Exercise instructions
Every line below should be copied exactly; drop the pictures.

Given information
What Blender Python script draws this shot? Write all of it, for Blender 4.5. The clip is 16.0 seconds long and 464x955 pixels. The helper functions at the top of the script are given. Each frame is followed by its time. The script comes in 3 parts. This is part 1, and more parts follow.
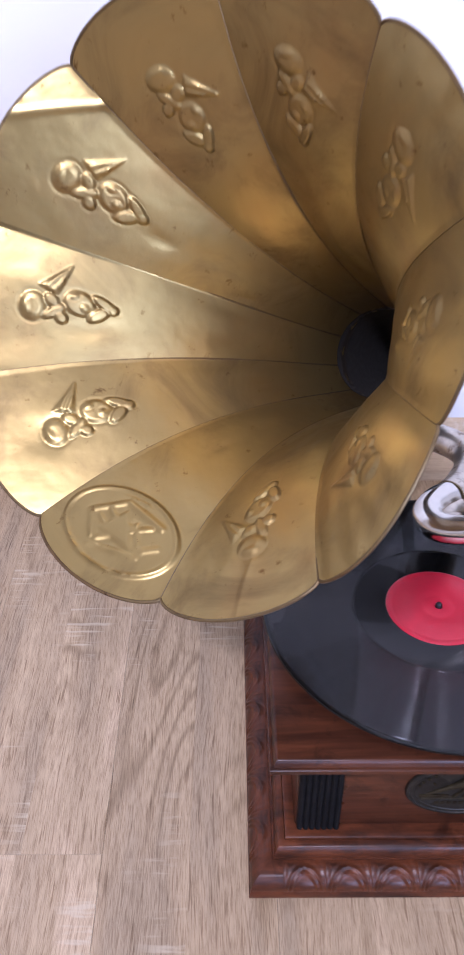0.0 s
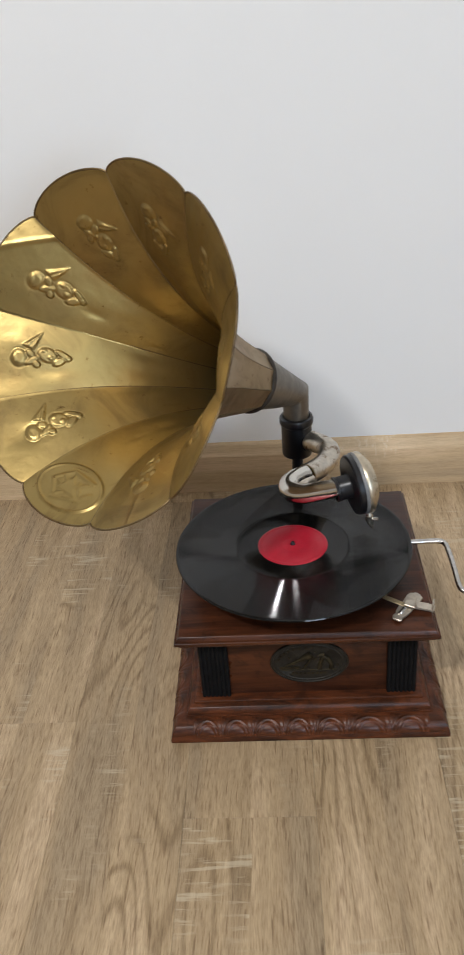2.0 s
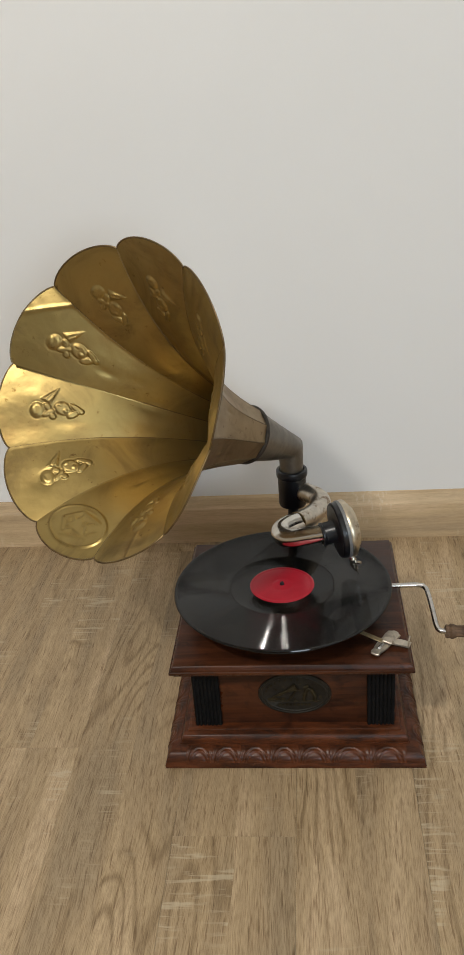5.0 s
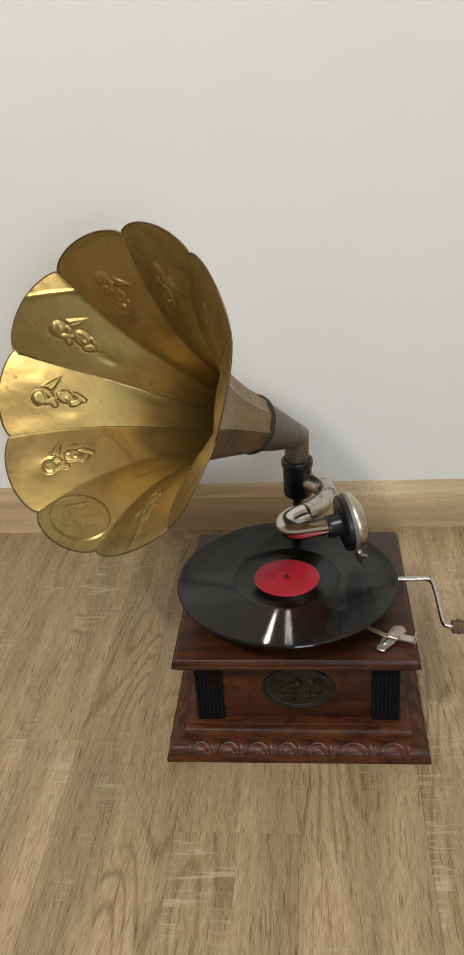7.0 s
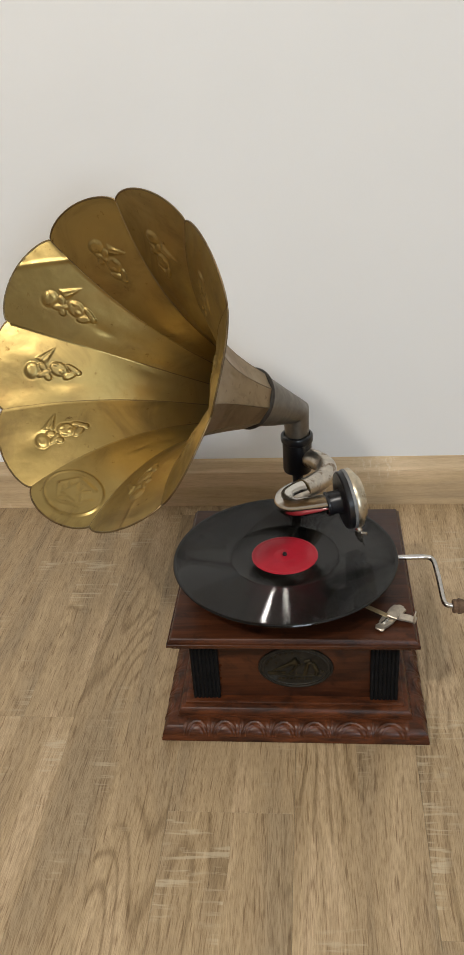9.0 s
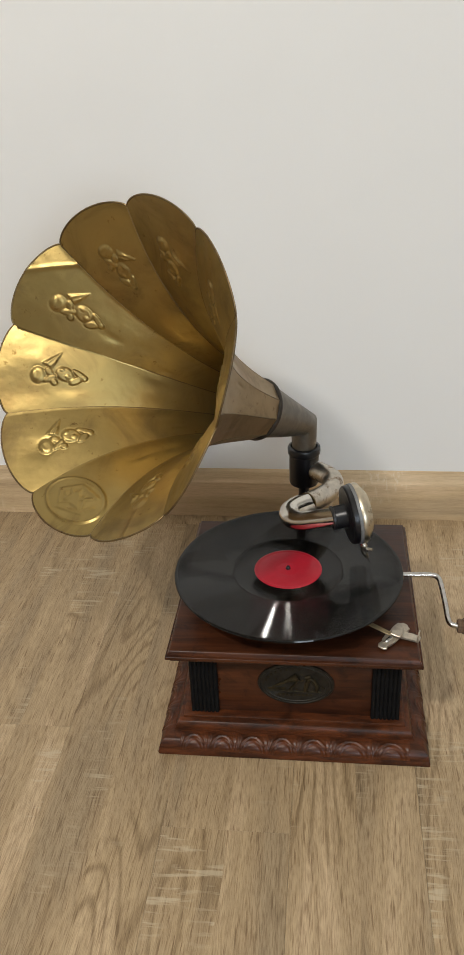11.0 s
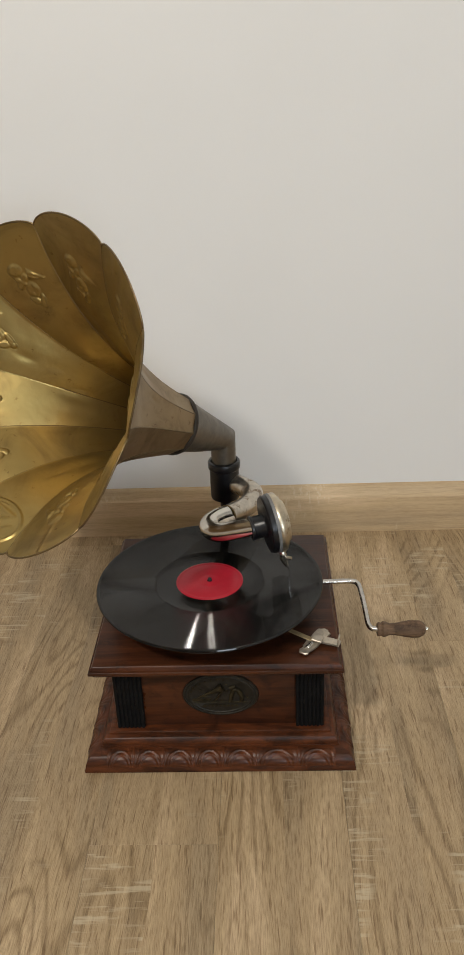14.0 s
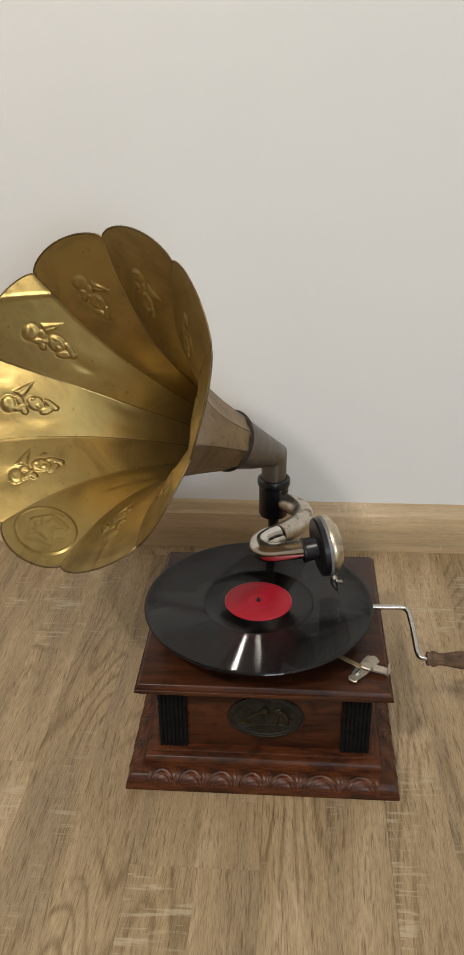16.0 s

The answer
What Blender Python script draws this shot? Write all of it, for Blender 4.5. The clip is 16.0 seconds long and 464x955 pixels. The helper functions at the top of the script are given. Each frame is followed by its time. The script comes in 3 parts. This is part 1, and more parts follow.
0.0 s
2.0 s
5.0 s
7.0 s
9.0 s
11.0 s
14.0 s
16.0 s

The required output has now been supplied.